If Will wrote the plays, he (and indeed whoever wrote the plays) was a marvel of genius. But I am not here claiming for him genius, but merely stating my opinion that if he were fond of stories and romance, had no English books of poetry and romance, and had acquired as much power of reading Latin as a lively, curious boy could easily gain in four years of exclusively Latin education, he might continue his studies as he pleased, yet be, so far, no prodigy.
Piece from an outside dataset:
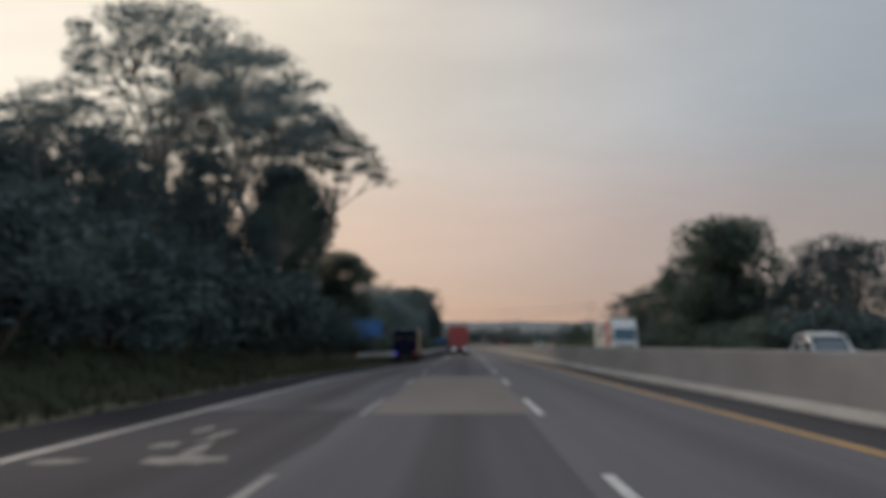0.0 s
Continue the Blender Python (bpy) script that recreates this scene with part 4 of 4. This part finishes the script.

I am contemplating Will in the conditions on which the Baconians insist; if they will indeed let us assume that for a few years he was at a Latin school. I credit the graceless loon with the curiosity, the prompt acquisitiveness, the love of poetry and romance, which the author of the plays must have possessed in youth. “Tradition says nothing of all that,” the Baconian answers, and he may now, if he likes, turn to my reply in The Traditional Shakespeare . 51 51 Chapter X, infra.
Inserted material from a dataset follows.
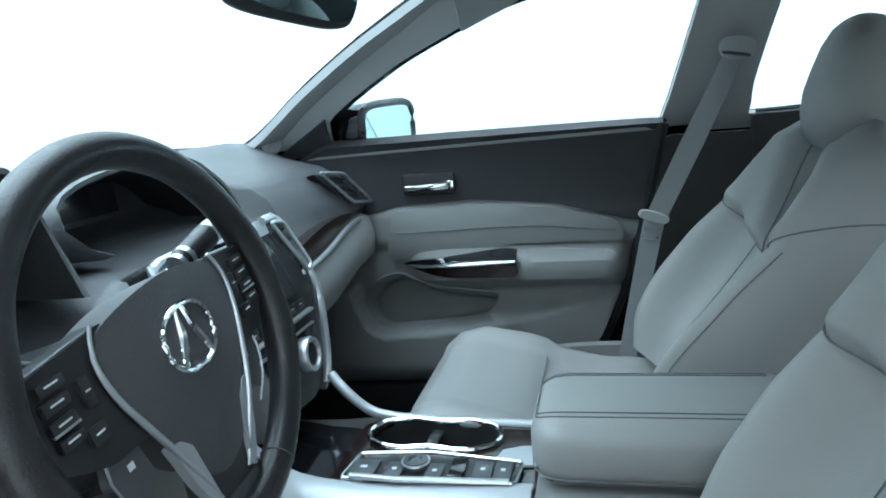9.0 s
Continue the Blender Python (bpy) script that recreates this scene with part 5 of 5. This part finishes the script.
rail_r = spline([(-0.452, 0.126, 0.672), (-0.44, 0.118, 0.662), (-0.42, 0.108, 0.648), (-0.385, 0.103, 0.622), (-0.34, 0.098, 0.612), (-0.24, 0.090, 0.610), (-0.10, 0.082, 0.612)], 0.02)
part("side_rail", tube(rail_r, 0.0085, 10), M_RAIL, console, "slim satin silver console rail")
part("storage_tray", panel(rounded([(-0.64, -0.118), (-0.385, -0.105), (-0.385, 0.09), (-0.64, 0.115)], 0.02), lambda x, y: (x, y, 0.594 + 0.1 * max(0, -0.45 - x)), step=0.05, thick=0.004), M_GLOSS, console, "open glossy black storage tray")
part("tray_trim", tube(spline([(-0.462, -0.085, 0.612), (-0.50, -0.02, 0.606), (-0.522, 0.05, 0.606), (-0.528, 0.098, 0.612)], 0.02), 0.0022, 6), M_SATIN, console)
eight = []
for a in np.linspace(0, 2 * math.pi, 48, endpoint=False):
    c, s_ = math.cos(a), math.sin(a)
    eight.append((-0.2595 + 0.0975 * math.copysign(abs(c) ** 0.75, c), 0.041 - 0.002 * c + 0.046 * math.copysign(abs(s_) ** 0.8, s_) * (1 - 0.22 * math.exp(-(c / 0.22) ** 2))))
plate_line = rounded([(-0.385, -0.10), (-0.095, -0.094), (-0.095, 0.076), (-0.30, 0.088), (-0.385, 0.092)], 0.012)
part("top_plate", panel(plate_line, lambda x, y: (x, y, 0.612 - 0.01 * max(0, -0.34 - x) / 0.045), [eight], step=0.025, thick=0.006), M_WOOD, console, "dark wood console plate")
part("cup_rim", tube([(x, y, 0.615) for x, y in grown(eight, 0.003)], 0.0042, 8, True), M_CHROME, console, "chrome rim round two cup holders")
well = loft([[(x, y, 0.612) for x, y in eight], [(x, y, 0.56) for x, y in grown(eight, -0.004)], [(x, y, 0.545) for x, y in grown(eight, -0.010)]], caps=False)
part("cup_well", (well[0], well[1] + [tuple(range(96, 144))]), M_BLACKP, console)
part("cup_bridge", pad([((-0.262, 0.041 + d, 0.606 - 0.2 * abs(d) ** 1.0), 0.009, 0.004, (1, 0, 0), (0, 0, 1)) for d in np.linspace(-0.036, 0.036, 7)], 12, 2.5), M_BLACKP, console)
part("silver_plate", panel(spline([(-0.16, -0.035), (-0.10, -0.04), (-0.097, 0.012), (-0.15, -0.002)], 0.02, True), lambda x, y: (x, y, 0.6165), step=0.02, thick=0.003), M_SATIN, console)
sel_line = rounded([(-0.358, -0.098), (-0.122, -0.092), (-0.118, -0.040), (-0.25, -0.022), (-0.35, -0.032)], 0.008)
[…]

Meanwhile, how can you expect old clerks and sextons, a century after date, in a place where literature was not of supreme interest, to retain a tradition that Will used to read sometimes (if he did), in circumstances of privacy? As far as I am able to judge, had I been a boy at Stratford school for four years, had been taught nothing but Latin, and had little or no access to English books of poetry and romance, I should have acquired about the same amount of Latin as I suppose Shakspere to have possessed. Yet I could scarcely, like him, have made the second syllable in “Posthumus” long! Sir Walter Scott, however, was guilty of similar false quantities: he and Shakspere were about equally scholarly.
I suppose, then, that Shakspere’s “small Latin” (as Jonson called it) enabled him to read in the works of the Roman clerks; to read sufficient for his uses. As a fact, he made use of English translations, and also of Latin texts. Scholars like Bacon do not use bad translations of easy Latin authors. If Bacon wanted Plutarch, he went to Plutarch in Greek, not to an English translation of a French translation of a Latin translation.
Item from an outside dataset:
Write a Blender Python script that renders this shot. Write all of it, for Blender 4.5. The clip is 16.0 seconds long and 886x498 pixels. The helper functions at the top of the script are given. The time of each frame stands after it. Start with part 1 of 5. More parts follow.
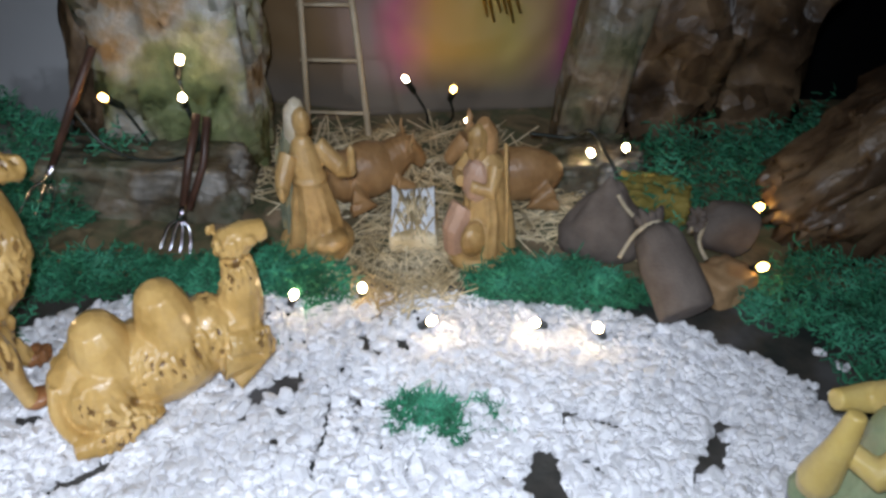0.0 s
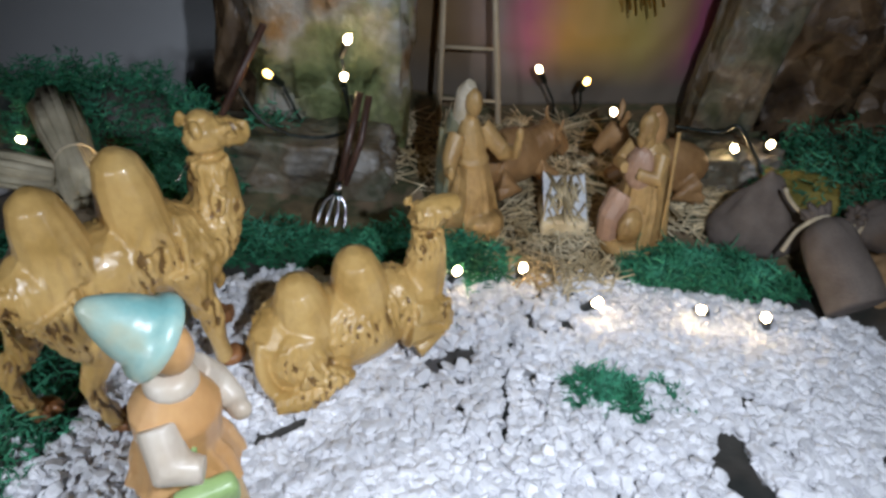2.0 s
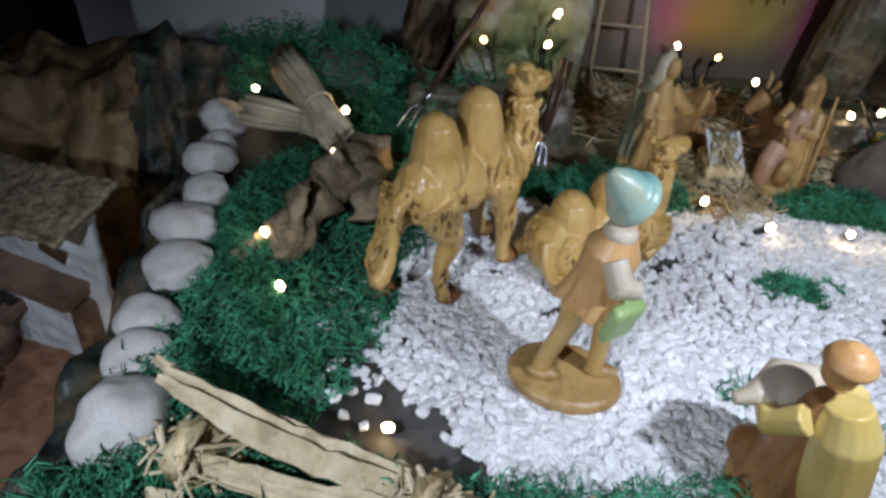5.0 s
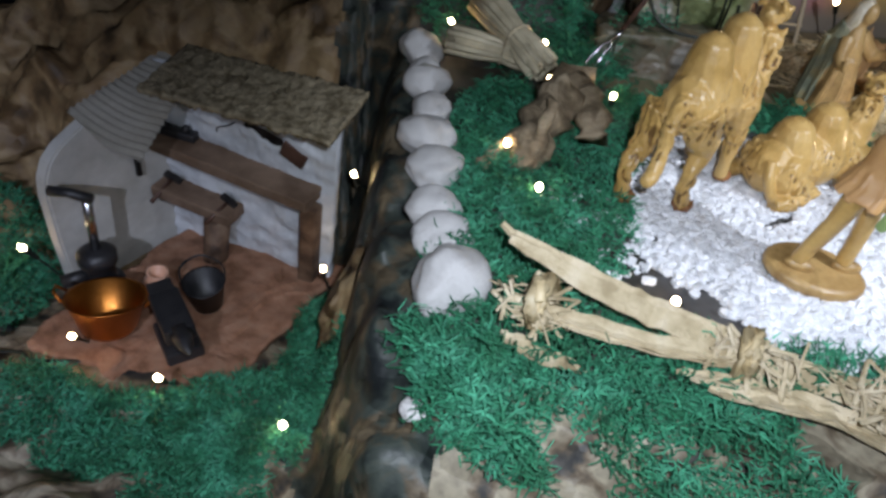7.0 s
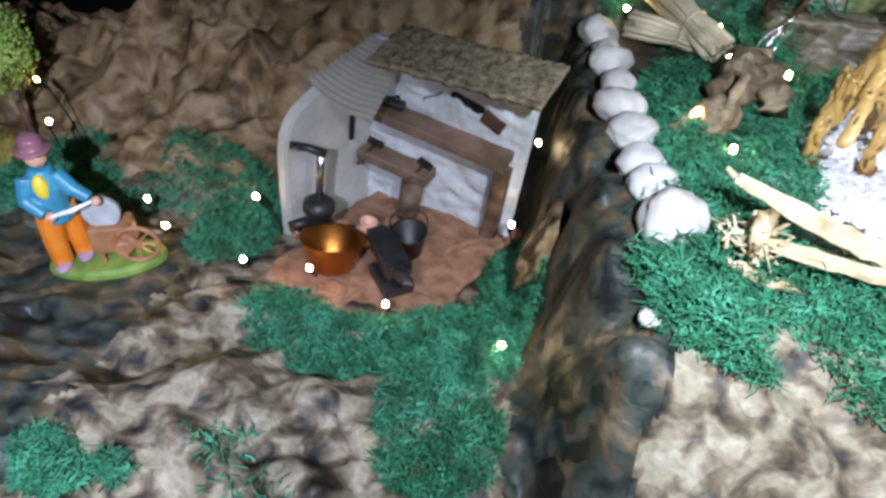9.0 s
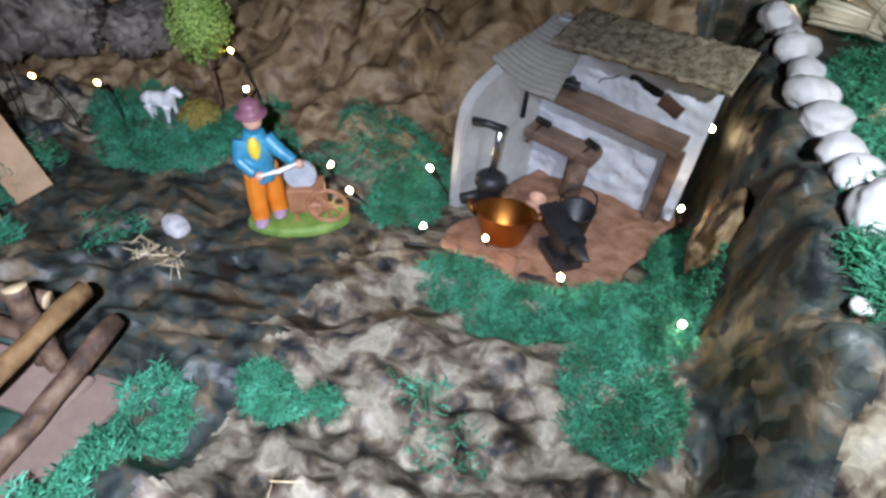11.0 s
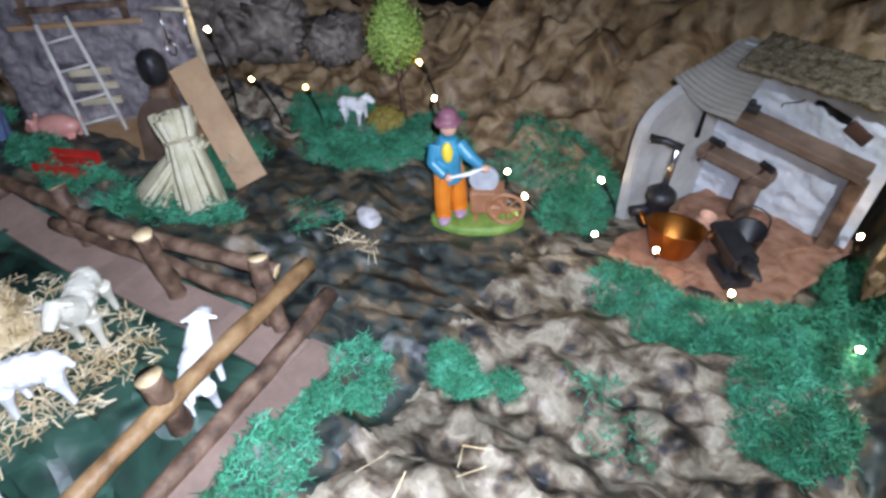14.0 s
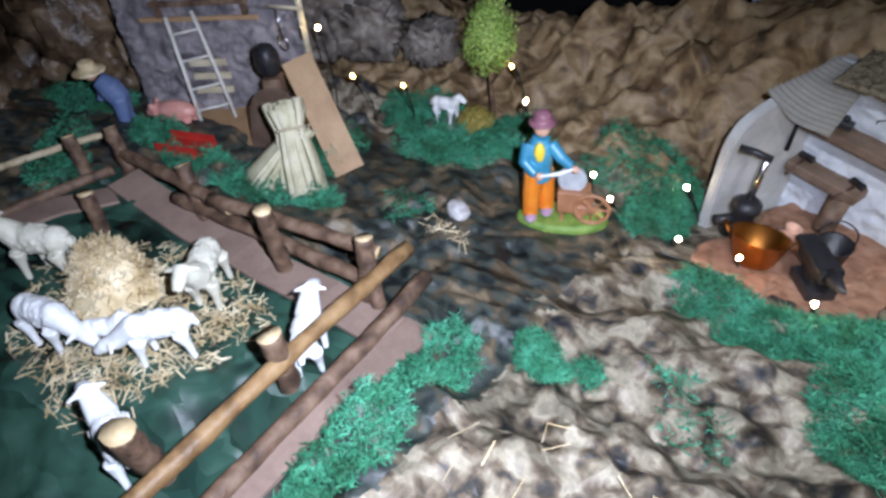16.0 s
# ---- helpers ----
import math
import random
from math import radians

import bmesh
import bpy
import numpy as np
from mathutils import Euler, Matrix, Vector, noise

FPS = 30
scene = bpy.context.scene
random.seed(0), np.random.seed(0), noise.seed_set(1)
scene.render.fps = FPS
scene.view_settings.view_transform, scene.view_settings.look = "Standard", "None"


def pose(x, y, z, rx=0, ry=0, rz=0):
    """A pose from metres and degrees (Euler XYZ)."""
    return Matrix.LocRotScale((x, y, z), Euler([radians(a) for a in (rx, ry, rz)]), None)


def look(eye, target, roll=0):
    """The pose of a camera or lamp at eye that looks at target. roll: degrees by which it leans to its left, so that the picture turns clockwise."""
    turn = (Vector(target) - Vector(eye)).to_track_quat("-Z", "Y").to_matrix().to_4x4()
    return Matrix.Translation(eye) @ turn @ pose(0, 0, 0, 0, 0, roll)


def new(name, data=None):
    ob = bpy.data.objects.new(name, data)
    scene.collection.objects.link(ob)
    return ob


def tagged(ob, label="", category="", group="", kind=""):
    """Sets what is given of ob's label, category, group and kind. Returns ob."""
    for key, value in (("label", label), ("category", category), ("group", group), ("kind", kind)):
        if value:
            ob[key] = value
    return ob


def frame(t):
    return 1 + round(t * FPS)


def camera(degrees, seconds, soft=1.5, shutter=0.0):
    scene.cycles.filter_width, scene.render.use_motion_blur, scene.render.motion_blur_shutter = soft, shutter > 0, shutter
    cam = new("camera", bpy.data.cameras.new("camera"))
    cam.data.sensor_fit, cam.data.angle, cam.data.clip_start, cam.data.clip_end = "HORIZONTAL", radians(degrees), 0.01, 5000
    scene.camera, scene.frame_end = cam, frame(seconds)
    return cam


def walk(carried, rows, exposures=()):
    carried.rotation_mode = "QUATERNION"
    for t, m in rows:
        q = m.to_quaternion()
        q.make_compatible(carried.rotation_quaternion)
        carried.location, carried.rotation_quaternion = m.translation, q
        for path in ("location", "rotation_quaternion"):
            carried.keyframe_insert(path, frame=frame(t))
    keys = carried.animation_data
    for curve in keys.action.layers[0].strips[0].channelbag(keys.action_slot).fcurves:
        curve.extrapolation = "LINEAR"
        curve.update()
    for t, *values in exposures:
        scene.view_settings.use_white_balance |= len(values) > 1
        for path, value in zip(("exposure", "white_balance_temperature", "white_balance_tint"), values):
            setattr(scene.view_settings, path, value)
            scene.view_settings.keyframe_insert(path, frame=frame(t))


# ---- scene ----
cam = camera(66.1, 16.0, soft=3.0)
PATH = [
    (0, (0.119, 0.151, 0.378), (0.018, 1.735, -0.839), -1.6),
    (0.5, (0.106, 0.151, 0.376), (0.016, 1.74, -0.835), -0.9),
    (1, (0.093, 0.148, 0.378), (-0.006, 1.735, -0.836), -0.7),
    (1.5, (0.073, 0.143, 0.375), (-0.053, 1.725, -0.841), -0.2),
    (2, (0.051, 0.133, 0.376), (-0.129, 1.712, -0.839), -0.5),
    (2.5, (0.026, 0.12, 0.377), (-0.205, 1.692, -0.839), -0.6),
    (3, (0.004, 0.108, 0.376), (-0.234, 1.672, -0.848), 0.2),
    (3.2, (-0.004, 0.105, 0.375), (-0.236, 1.668, -0.851), 0.5),
    (5.3, (-0.102, 0.016, 0.406), (-0.201, 1.555, -0.868), 2.9),
    (5.5, (-0.117, 0.011, 0.404), (-0.216, 1.536, -0.886), 3.2),
    (6, (-0.155, -0.005, 0.404), (-0.244, 1.491, -0.92), 4.4),
    (6.5, (-0.192, -0.028, 0.398), (-0.273, 1.485, -0.907), 5.2),
    (7, (-0.212, -0.05, 0.394), (-0.331, 1.452, -0.921), 5.2),
    (7.5, (-0.228, -0.069, 0.389), (-0.398, 1.436, -0.918), 4.5),
    (8, (-0.249, -0.095, 0.395), (-0.456, 1.401, -0.917), 4.3),
    (8.5, (-0.262, -0.117, 0.397), (-0.53, 1.373, -0.91), 3.3),
    (9, (-0.283, -0.136, 0.4), (-0.619, 1.337, -0.911), 2.2),
    (9.5, (-0.308, -0.148, 0.393), (-0.725, 1.297, -0.925), 1.5),
    (9.7, (-0.314, -0.151, 0.389), (-0.765, 1.286, -0.927), 1.4),
    (11.8, (-0.384, -0.186, 0.417), (-0.992, 1.139, -0.953), -1.6),
    (12, (-0.396, -0.182, 0.41), (-1.019, 1.136, -0.959), -1.7),
    (12.5, (-0.396, -0.2, 0.419), (-1.1, 1.097, -0.931), -2.7),
    (13, (-0.384, -0.209, 0.428), (-1.154, 1.07, -0.903), -3.6),
    (13.5, (-0.37, -0.221, 0.433), (-1.212, 1.027, -0.884), -4.2),
    (14, (-0.361, -0.23, 0.432), (-1.251, 0.988, -0.881), -4.9),
    (14.5, (-0.357, -0.238, 0.433), (-1.287, 0.957, -0.874), -4.8),
    (15, (-0.356, -0.251, 0.44), (-1.333, 0.914, -0.858), -5.5),
    (15.5, (-0.361, -0.259, 0.441), (-1.359, 0.887, -0.858), -5.5),
    (16, (-0.362, -0.27, 0.445), (-1.398, 0.855, -0.843), -5.4),
]
EXPOSURES = [(0, 0.0), (1.5, -0.2), (3, -0.25), (5.5, -0.4), (6.5, -0.2), (7.5, 0.35), (8.5, 0.95), (9.5, 1.25), (12.5, 1.3), (14.5, 1.25), (16, 1.35)]
walk(cam, [(t, look(eye, target, roll)) for t, eye, target, roll in PATH], EXPOSURES)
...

Some works of Shakespeare, the Lucrece , for example, and The Comedy of Errors (if he were not working over an earlier canvas from a more learned hand), and other passages, show knowledge of Latin texts which in his day had not appeared in published translations, or had not been translated at all as far as we know. In my opinion Will had Latin enough to puzzle out the sense of the Latin, never difficult, for himself. He could also “get a construe,” when in London, or help in reading, from a more academic acquaintance: or buy a construe at no high ransom from some poor scholar. No contemporary calls him scholarly; the generation of men who were small boys when he died held him for no scholar. The current English literature of his day was saturated with every kind of classical information; its readers, even if Latinless, knew, or might know a world of lore with which the modern man is seldom acquainted. The ignorant Baconian marvels: the classically educated Baconian who is not familiar with Elizabethan literature is amazed. Really there is nothing worthy of their wonder.